Ella aceptó asintiendo con la cabeza. Tenía la sensación de que Pierce no estaba jugando. Hablaba totalmente en serio y ningún agente o representante influiría hasta más allá de cierto punto en sus decisiones. Él era su propio dueño y tenía la primera y la última palabra.

– ¿Sabe jugar al ajedrez, señorita Swan?

– ¿Qué? -preguntó Ryan distraída-. ¿Cómo ha dicho?

– ¿Sabe jugar al ajedrez? -repitió.

– Pues sí. Sé jugar, sí.

– Eso pensaba. Sabe cuándo hay que mover y cuándo hay que esperar. ¿Le gustaría echar una partida?

– Sí -contestó Ryan sin dudarlo-. Encantada.

Pierce se puso de pie, le tendió una mano y la condujo hasta una mesa pegada a las ventanas. Afuera, la lluvia golpeteaba contra el cristal. Pero cuando Ryan vio el tablero de ajedrez ya preparado, se olvidó de la tormenta.

– ¡Qué maravilla! -exclamó. Levantó el rey blanco. Era una pieza grande, esculpida en mármol, del rey Arturo. A su lado estaba la reina Ginebra, el caballo Lancelot, Merlín de alfil y, cómo no, Camelot. Ryan acarició la torre en la palma de la mano-. Es el ajedrez más bonito que he visto en mi vida.

– Le dejo las blancas -Pierce la invitó a tomar asiento al tiempo que se situaba tras las negras-. ¿Juega usted a ganar, señorita Swan?

– Sí, como todo el mundo, ¿no? -respondió ella mientras se sentaba.

– No -dijo Pierce después de lanzarle una mirada prolongada e indescifrable-. Hay quien juega por jugar.

Diez minutos después, Ryan ya no oía la lluvia al otro lado de las ventanas. Pierce era un jugador sagaz y silencioso. Se sorprendió mirándole las manos mientras deslizaban las piezas sobre el tablero. Eran grandes, anchas y de dedos ágiles. De violinista, pensó Ryan al tiempo que tomaba nota de un anillo de oro con un símbolo que no identificaba. Cuando levantó la vista, lo encontró mirándola con una sonrisa segura y divertida. Centró su atención en su estrategia.

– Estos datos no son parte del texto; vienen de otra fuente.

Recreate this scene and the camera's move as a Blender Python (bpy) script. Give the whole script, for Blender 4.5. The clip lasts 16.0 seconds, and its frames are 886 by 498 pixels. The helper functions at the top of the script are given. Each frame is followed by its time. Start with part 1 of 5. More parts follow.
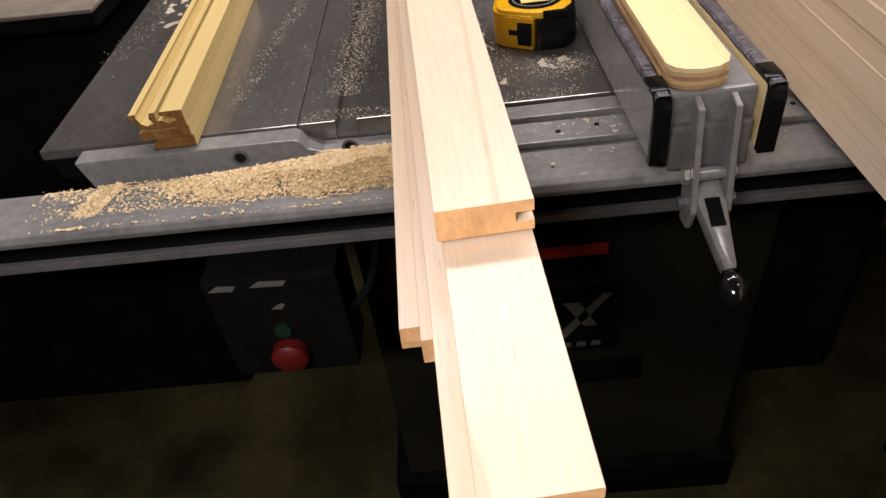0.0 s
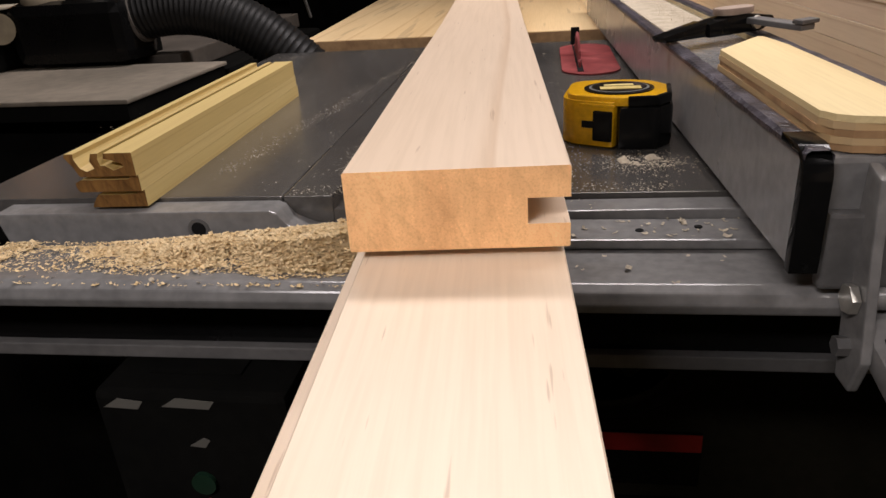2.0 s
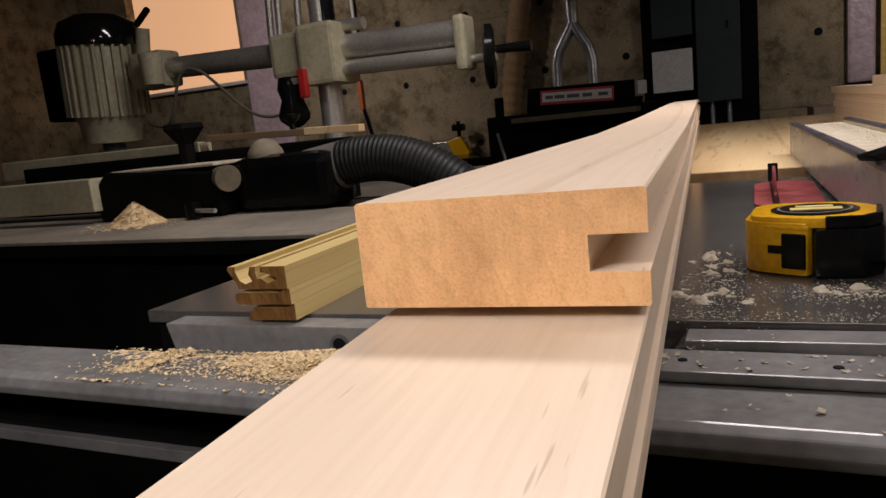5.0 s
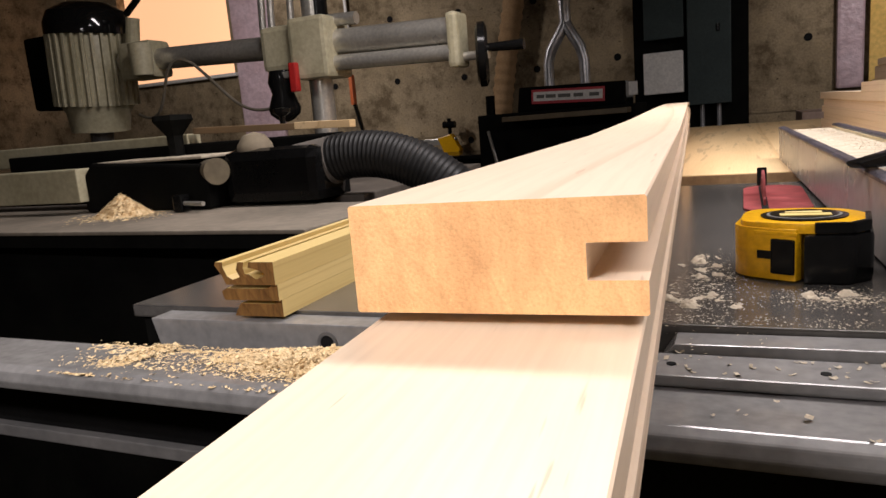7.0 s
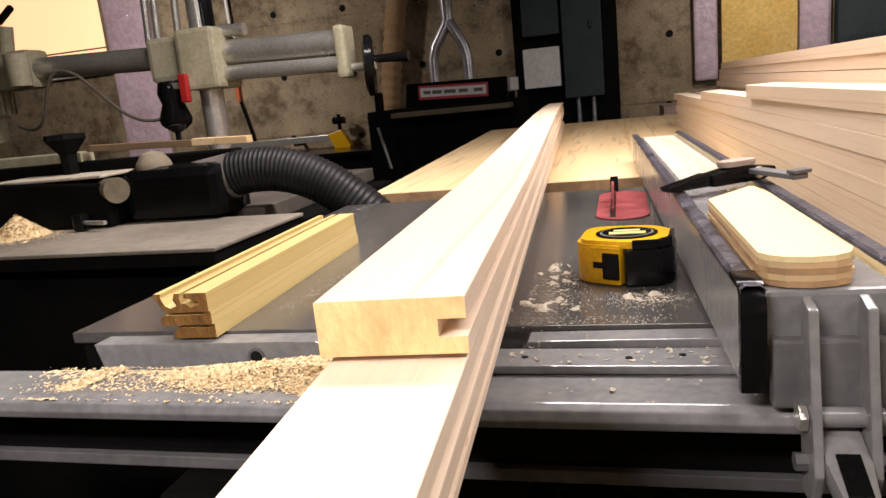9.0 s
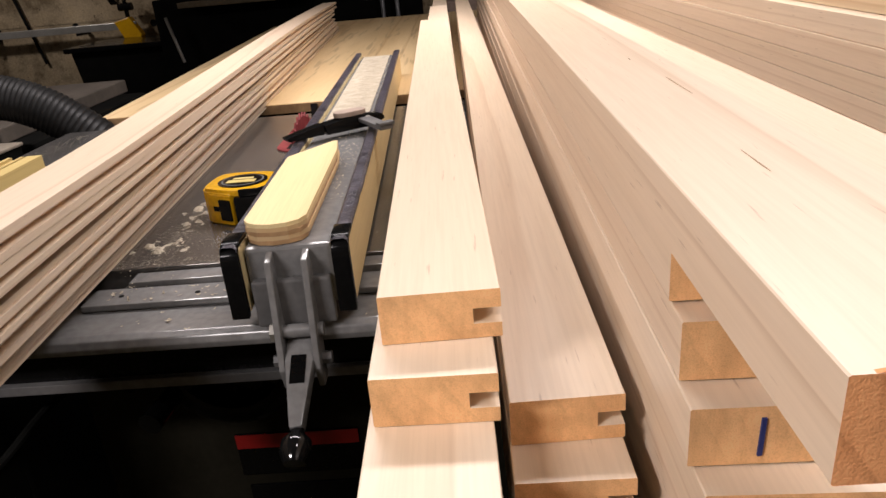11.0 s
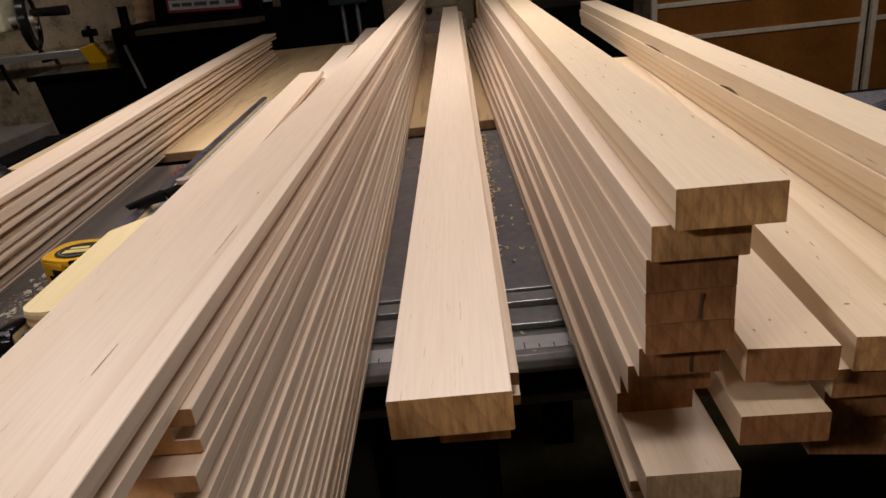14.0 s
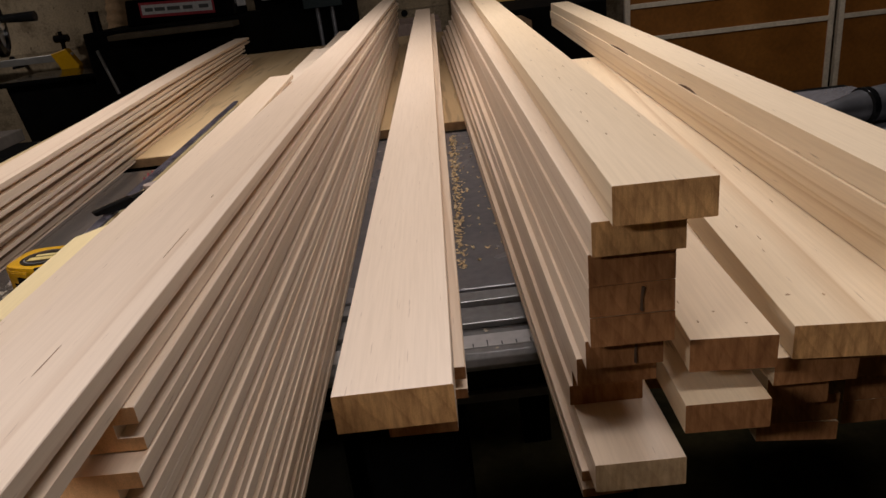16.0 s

Ryan atacó, Pierce se defendió. Cuando él avanzó, ella contraatacó. A Pierce le gustó comprobar que se hallaba ante una rival que estaba a su altura. Ryan era una litigadora cautelosa, aunque a veces cedía a algún arrebato impulsivo. Pierce pensó que su forma de jugar reflejaba su carácter. No era una adversaria a la que pudiera ganar o engañar con facilidad. Admiraba tanto el ingenio como la fortaleza que intuía en ella. Hacía que su belleza resultase mucho más atractiva.

Tenía manos suaves. Cuando le comió el alfil, se preguntó vagamente si también lo sería su boca, y cuánto tardaría en descubrirlo. Porque ya había decidido que iba a descubrirlo. Sólo era cuestión de tiempo. Pierce era consciente de la incalculable importancia de saber elegir el momento adecuado.

– Jaque mate -dijo él con suavidad y oyó cómo Ryan contenía el aliento, sorprendida.

Estudió el tablero un momento y luego sonrió a Pierce.

– No había visto ese ataque. ¿Está seguro de que no esconde un par de piezas debajo de la manga?

– Nada debajo de la manga -repitió Merlín desde el otro lado de la salita. Ryan se giró a mirarlo y se preguntó en qué momento se habría unido a ellos.

– No recurro a la magia si puedo arreglármelas pensando -dijo Pierce, sin hacer caso al papagayo-. Ha jugado una buena partida, señorita Swan.

– La suya ha sido mejor, señor Atkins.

– Esta vez -concedió él-. Es una mujer interesante.